ETL
Extract, Transform, Load (ETL) is a process used in data warehousing to collect data from different sources, transform it into a consistent format, and load it into a central repository for analysis and reporting.
Why ETL is Important
- Data Integration: ETL combines data from multiple sources into a single, unified view.
- Data Quality: It cleans and standardizes data, ensuring accuracy and consistency.
- Efficiency: Automates the process of moving and preparing data, saving time and reducing errors.
The ETL Process
1. Extract
- Definition: Extracting data means collecting it from various sources, such as databases, spreadsheets, or APIs.
- Challenges: Data may be in different formats or stored in incompatible systems.

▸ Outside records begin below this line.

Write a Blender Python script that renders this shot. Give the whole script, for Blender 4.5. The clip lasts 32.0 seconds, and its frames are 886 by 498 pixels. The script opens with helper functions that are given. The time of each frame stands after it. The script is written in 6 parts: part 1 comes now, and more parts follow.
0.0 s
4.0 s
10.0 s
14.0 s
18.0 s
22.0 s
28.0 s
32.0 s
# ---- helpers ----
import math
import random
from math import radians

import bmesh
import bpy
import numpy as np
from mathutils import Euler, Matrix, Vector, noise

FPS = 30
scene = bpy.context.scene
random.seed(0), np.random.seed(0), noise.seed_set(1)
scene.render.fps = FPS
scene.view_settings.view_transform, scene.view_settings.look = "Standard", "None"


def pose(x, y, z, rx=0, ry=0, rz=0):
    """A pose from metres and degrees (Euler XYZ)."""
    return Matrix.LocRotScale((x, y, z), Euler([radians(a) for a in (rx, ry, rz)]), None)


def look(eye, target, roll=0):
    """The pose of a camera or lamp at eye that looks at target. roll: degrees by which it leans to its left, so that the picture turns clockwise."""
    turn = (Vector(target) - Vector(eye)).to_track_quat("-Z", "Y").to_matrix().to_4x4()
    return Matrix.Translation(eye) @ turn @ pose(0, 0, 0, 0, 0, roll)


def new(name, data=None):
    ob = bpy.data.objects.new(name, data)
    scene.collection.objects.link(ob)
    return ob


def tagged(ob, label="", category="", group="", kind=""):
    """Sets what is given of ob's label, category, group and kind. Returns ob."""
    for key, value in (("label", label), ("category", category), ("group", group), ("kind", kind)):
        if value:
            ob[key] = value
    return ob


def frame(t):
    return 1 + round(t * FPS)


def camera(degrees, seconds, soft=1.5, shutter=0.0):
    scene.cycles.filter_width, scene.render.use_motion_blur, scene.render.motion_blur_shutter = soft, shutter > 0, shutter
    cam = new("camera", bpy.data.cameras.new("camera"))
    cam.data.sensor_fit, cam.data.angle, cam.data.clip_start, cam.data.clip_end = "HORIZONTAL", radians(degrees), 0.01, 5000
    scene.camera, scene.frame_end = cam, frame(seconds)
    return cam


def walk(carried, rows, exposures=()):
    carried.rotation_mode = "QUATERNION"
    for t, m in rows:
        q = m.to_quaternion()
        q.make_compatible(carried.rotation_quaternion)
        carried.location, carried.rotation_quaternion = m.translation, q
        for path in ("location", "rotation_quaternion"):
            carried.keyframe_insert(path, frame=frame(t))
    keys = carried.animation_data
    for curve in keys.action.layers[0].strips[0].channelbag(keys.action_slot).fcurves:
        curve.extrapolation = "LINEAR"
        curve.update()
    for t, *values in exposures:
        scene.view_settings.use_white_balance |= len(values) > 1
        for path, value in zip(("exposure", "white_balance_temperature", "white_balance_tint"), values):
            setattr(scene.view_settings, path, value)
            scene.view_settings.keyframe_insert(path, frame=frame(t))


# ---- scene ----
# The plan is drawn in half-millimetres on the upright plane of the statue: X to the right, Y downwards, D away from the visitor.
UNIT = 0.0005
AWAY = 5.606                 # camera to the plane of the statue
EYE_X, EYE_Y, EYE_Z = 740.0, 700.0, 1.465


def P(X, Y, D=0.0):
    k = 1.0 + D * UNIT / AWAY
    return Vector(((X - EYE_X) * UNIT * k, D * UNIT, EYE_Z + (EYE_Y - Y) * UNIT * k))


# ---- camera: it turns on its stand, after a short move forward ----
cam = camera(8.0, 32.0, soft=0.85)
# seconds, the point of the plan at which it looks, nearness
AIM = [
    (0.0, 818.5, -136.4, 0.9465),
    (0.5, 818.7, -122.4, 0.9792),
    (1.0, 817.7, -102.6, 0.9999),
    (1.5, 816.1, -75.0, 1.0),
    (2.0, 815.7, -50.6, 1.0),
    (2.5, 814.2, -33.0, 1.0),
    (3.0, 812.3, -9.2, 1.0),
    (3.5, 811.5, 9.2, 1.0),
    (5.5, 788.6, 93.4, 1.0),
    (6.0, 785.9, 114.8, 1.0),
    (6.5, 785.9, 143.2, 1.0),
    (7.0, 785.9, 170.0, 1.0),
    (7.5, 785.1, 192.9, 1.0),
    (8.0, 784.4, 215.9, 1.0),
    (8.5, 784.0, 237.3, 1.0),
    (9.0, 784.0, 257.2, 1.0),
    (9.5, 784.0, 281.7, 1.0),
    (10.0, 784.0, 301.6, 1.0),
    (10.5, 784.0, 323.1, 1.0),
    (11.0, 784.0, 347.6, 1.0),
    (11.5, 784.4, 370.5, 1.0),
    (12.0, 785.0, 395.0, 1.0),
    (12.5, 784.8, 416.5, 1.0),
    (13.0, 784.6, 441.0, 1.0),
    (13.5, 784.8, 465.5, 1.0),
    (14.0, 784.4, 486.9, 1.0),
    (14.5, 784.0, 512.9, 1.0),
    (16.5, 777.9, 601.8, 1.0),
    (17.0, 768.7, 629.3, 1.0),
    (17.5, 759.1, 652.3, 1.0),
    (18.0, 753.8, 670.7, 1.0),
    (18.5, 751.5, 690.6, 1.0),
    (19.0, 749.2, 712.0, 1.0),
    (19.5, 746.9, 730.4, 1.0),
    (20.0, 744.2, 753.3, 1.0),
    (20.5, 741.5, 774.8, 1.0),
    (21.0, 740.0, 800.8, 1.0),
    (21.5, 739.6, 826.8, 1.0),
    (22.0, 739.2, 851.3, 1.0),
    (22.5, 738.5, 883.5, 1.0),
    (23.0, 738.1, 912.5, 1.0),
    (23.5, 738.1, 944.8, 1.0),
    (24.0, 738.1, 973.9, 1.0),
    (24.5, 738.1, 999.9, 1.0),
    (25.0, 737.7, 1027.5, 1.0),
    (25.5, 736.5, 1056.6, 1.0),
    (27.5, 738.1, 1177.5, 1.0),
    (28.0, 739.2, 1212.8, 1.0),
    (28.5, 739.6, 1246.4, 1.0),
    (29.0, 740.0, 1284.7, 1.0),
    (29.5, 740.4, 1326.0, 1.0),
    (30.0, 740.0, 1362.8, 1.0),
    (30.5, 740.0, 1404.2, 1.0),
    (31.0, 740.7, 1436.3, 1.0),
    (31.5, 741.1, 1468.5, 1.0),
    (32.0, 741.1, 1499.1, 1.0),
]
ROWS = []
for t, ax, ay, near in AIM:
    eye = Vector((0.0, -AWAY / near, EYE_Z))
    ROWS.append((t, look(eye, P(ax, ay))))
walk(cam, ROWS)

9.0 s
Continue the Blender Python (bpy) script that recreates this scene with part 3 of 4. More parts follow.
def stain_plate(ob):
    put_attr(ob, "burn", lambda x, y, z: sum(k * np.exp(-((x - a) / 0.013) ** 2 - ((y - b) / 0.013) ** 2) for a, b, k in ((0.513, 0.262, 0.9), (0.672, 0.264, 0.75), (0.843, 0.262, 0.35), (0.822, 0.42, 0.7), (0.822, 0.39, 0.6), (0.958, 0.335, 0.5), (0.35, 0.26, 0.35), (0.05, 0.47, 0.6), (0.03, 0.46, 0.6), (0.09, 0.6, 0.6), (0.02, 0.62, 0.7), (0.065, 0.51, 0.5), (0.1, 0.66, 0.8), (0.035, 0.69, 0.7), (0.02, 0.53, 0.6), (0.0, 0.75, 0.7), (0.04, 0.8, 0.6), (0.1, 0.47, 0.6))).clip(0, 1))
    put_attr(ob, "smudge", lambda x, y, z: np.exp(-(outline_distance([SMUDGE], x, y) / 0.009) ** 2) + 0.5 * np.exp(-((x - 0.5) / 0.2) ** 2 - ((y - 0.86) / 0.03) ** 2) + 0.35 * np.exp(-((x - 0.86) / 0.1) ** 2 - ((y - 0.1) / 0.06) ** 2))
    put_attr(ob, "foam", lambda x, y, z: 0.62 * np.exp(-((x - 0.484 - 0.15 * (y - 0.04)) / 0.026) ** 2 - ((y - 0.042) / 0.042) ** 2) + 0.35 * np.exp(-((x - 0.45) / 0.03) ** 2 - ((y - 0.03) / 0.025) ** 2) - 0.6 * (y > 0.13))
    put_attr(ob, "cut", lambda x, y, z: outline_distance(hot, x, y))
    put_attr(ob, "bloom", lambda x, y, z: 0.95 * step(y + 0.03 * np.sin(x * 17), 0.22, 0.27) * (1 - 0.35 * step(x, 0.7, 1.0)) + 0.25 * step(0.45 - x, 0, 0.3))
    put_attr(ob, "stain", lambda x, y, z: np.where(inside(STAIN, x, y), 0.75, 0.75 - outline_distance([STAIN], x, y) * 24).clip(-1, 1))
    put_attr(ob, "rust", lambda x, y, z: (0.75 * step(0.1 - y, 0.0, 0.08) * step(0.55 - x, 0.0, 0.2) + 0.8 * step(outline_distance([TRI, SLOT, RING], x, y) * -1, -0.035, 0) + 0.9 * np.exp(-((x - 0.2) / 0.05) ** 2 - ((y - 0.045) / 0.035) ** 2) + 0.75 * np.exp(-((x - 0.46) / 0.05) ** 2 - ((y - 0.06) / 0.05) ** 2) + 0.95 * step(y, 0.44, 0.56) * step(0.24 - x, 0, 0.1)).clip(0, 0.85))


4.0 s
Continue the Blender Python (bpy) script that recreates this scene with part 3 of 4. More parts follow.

- Extracting sales data from an SQL database, customer information from a CSV file, and product details from an XML file.
2. Transform
- Definition: Transforming data involves cleaning, standardizing, and converting it into a consistent format.
- Key Steps:
- Data Cleaning: Removing duplicates, correcting errors, and handling missing values.
- Data Standardization: Converting data into a common format (e.g., dates in YYYY-MM-DD).
- Data Mapping: Aligning data fields from different sources to a unified schema.
- Converting all dates which are in string data type to the format YYYY-MM-DD, removing duplicate records, and mapping customer IDs to a standard format.
3. Load
- Definition: Loading data means transferring the transformed data into the data warehouse.
- Approaches:
- Full Load: Loading all data at once, typically used for initial setup.
- Incremental Load: Loading only new or updated data, used for ongoing updates.
Scenario: A retail company wants to analyze sales, customer, and product data from multiple sources to improve marketing and inventory management.
1. Extract:
- Sales data is extracted from an SQL database containing daily transactions.
- Customer data is pulled from a CSV file exported from the e-commerce platform.
- Product information is collected from an XML file maintained by the inventory system.
2. Transform:
- Data Cleaning: Remove duplicate transactions, correct errors in customer email addresses, and handle missing values in product descriptions.
- Data Standardization: Convert all dates to the YYYY-MM-DD format, ensure currency values use a consistent format, and standardize customer IDs across datasets.
- Data Mapping: Align customer IDs, product codes, and sales transaction IDs to a unified schema for integration into the warehouse.
3. Load:
- Full Load: Initially, all historical sales, customer, and product data are loaded into the data warehouse.
- Incremental Load: Going forward, only new or updated transactions, newly registered customers, and updated product information are loaded on a daily basis.
Outcome:
- The data warehouse now provides a centralized, clean, and consistent view of all sales, customer, and product data.
- Analysts can run queries to track sales trends, identify top-selling products, and create personalized marketing campaigns without affecting operational systems.
Benefits of ETL
- Improved Data Quality: Ensures that data is accurate, complete, and reliable.
- Centralized Data: Provides a single source of truth for decision-making.
- Scalability: Can handle large volumes of data from multiple sources.
Challenges of ETL
- Complexity: Managing data from diverse sources can be challenging.
- Performance: ETL processes can be time-consuming, especially with large datasets.
- Maintenance: Requires ongoing updates to handle changes in data sources or business requirements.